→ EXERCISE INSTRUCTIONS
In the entries below, find every line with "each" and copy it.

Entries with animation source code:
— Start —

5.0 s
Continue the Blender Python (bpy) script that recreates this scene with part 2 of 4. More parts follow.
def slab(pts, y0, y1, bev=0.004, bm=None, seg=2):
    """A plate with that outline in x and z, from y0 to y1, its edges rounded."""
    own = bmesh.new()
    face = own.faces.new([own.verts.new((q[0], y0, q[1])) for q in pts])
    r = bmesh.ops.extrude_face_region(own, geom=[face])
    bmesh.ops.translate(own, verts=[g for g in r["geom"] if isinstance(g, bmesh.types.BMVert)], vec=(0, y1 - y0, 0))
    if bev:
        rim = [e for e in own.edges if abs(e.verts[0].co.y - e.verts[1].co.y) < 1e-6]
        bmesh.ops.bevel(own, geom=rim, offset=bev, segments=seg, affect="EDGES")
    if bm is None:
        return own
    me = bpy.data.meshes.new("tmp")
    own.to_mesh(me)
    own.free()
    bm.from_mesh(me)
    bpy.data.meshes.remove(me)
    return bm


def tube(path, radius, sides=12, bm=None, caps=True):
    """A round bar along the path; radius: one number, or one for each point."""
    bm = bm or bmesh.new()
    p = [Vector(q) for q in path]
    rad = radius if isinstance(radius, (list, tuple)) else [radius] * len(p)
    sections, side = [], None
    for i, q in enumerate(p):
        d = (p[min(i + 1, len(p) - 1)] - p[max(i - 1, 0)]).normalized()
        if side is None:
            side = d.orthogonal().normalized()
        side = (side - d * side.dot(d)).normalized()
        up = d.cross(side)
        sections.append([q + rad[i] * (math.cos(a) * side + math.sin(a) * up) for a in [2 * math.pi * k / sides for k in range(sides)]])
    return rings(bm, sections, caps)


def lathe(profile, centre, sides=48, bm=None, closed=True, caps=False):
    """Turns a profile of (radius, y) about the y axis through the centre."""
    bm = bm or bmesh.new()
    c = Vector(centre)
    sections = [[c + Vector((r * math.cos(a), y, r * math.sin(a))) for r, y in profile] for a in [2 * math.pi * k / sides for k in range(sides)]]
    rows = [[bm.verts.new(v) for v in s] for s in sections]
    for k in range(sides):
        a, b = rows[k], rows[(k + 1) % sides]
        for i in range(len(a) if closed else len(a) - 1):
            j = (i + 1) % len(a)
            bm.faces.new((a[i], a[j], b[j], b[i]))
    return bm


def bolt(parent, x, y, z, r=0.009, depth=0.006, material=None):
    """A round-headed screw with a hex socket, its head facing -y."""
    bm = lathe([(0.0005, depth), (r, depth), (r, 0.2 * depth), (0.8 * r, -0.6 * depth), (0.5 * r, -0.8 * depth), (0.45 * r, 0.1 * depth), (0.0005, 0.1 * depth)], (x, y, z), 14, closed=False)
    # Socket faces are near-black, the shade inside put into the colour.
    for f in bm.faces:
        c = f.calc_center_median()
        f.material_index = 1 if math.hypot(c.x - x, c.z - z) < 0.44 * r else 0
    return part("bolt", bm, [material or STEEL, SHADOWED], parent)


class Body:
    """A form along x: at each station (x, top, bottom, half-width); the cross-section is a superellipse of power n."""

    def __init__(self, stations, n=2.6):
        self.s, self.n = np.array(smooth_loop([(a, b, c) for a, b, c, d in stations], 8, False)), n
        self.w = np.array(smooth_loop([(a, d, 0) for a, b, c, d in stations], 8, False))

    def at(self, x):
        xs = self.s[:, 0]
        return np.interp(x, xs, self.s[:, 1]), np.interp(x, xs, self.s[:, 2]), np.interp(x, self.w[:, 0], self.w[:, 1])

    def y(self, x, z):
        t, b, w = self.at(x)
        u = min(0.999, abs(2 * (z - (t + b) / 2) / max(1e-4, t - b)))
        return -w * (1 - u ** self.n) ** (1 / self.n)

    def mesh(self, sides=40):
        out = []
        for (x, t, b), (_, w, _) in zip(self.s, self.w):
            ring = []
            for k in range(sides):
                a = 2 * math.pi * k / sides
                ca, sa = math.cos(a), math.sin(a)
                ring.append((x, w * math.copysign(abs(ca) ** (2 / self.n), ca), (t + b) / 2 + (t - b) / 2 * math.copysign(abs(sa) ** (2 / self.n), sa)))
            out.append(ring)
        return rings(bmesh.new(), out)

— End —
— Start —

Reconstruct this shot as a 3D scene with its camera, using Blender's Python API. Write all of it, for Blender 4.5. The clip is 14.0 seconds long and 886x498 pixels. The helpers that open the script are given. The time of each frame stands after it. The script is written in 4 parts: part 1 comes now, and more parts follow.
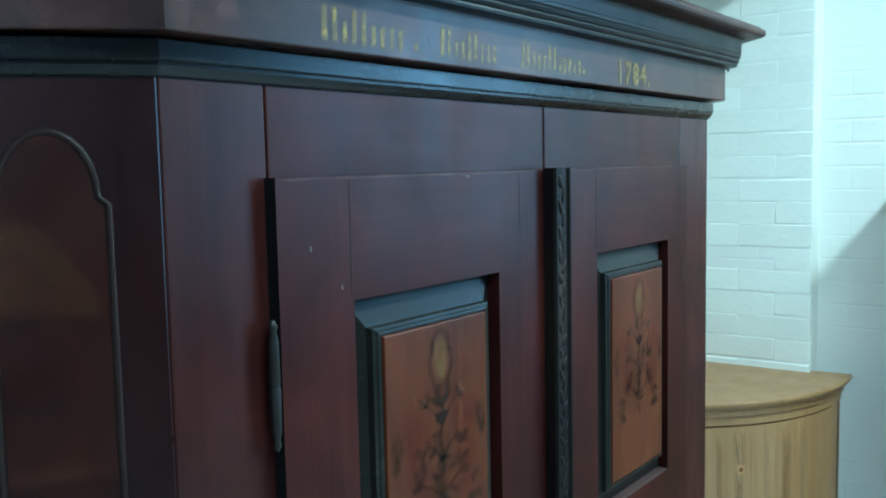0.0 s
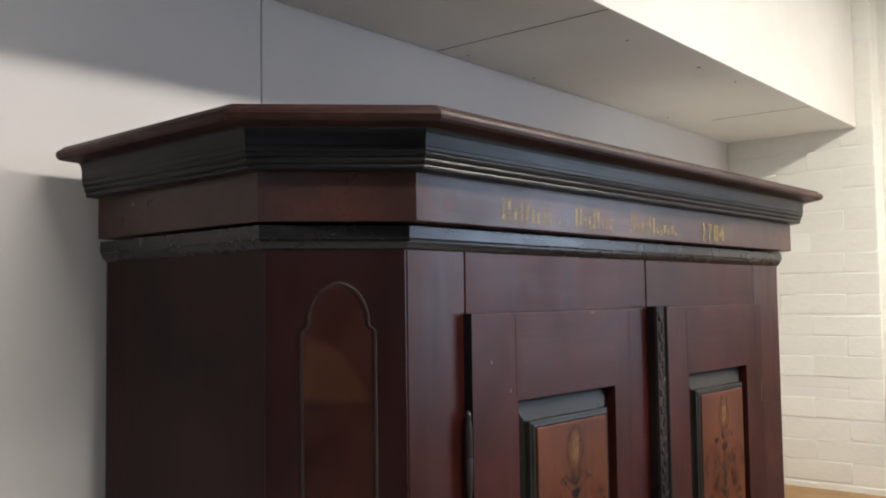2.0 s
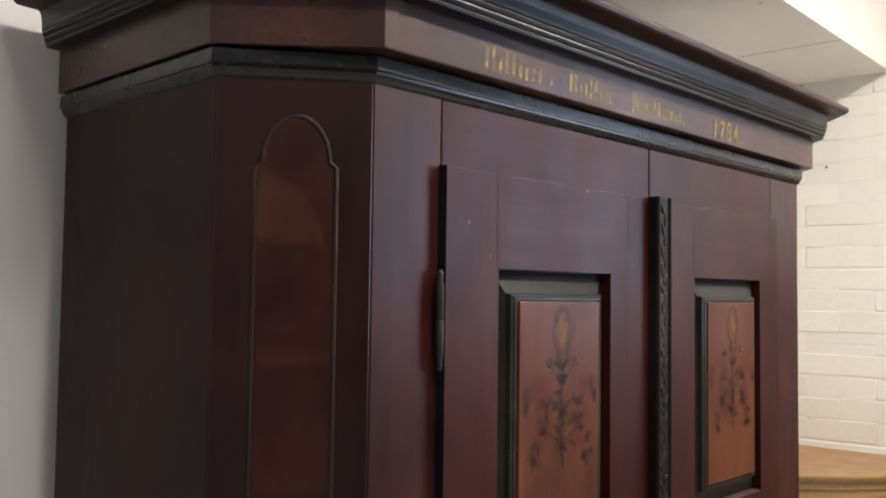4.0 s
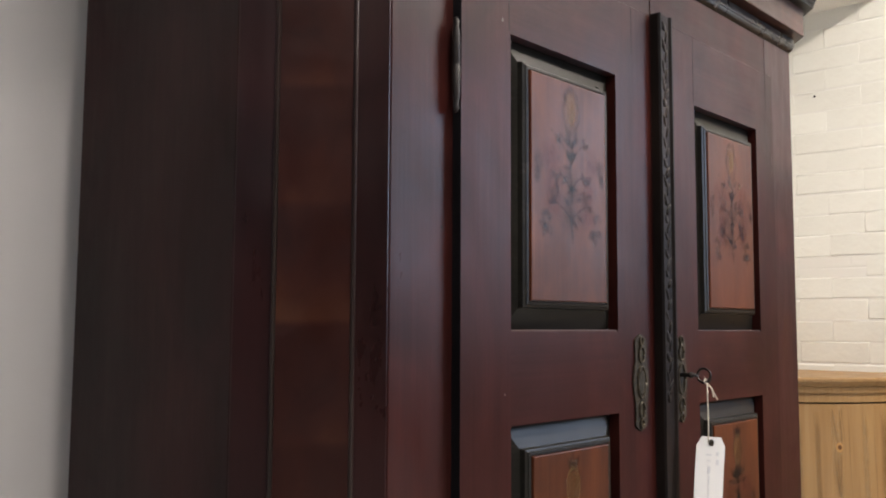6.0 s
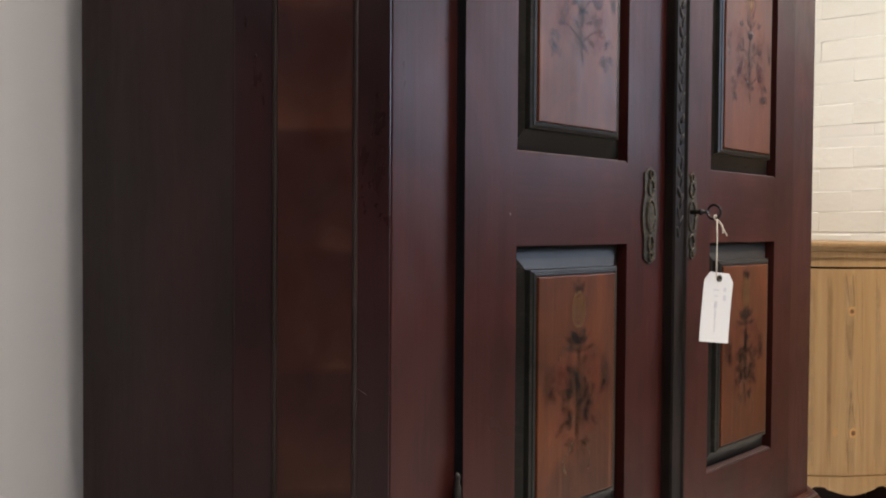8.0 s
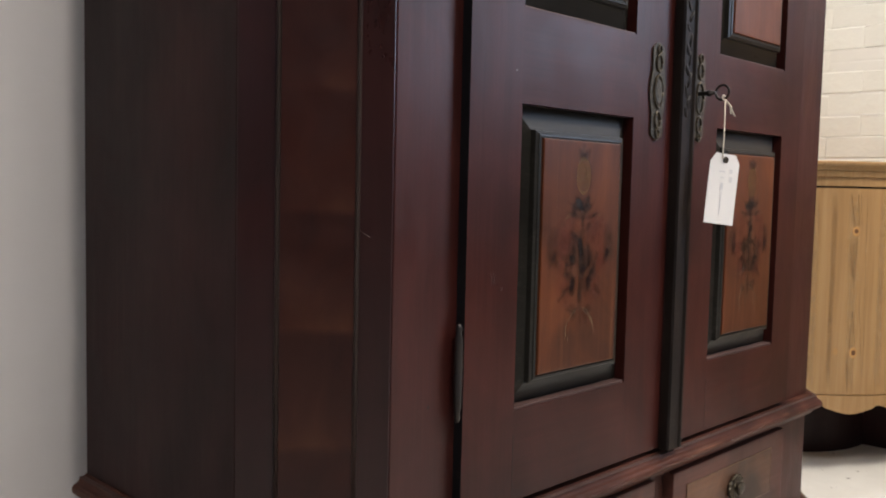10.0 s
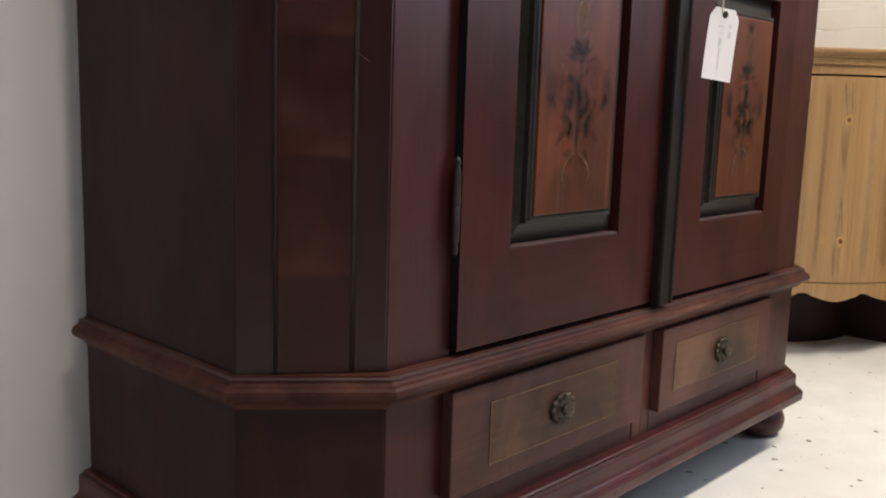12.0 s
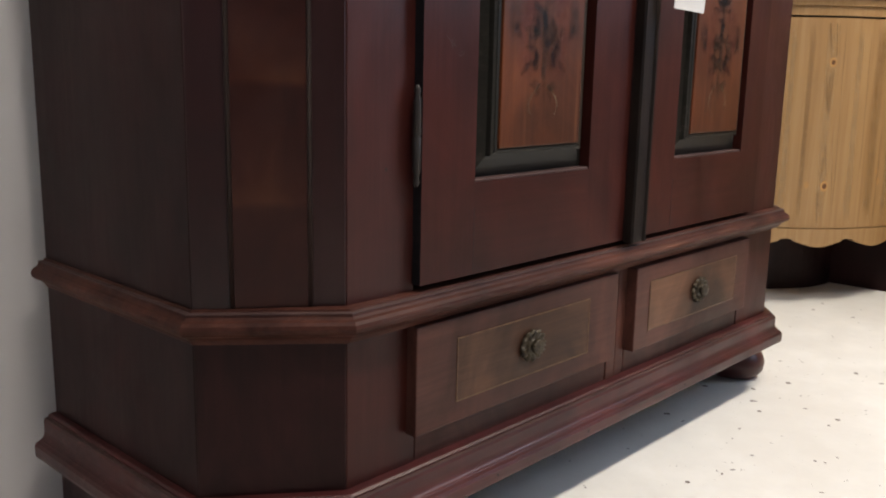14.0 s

— End —

→ COMPLETE RESPONSE
    """A round bar along the path; radius: one number, or one for each point."""
    """A form along x: at each station (x, top, bottom, half-width); the cross-section is a superellipse of power n."""
Reconstruct this shot as a 3D scene with its camera, using Blender's Python API. Write all of it, for Blender 4.5. The clip is 14.0 seconds long and 886x498 pixels. The helpers that open the script are given. The time of each frame stands after it. The script is written in 4 parts: part 1 comes now, and more parts follow.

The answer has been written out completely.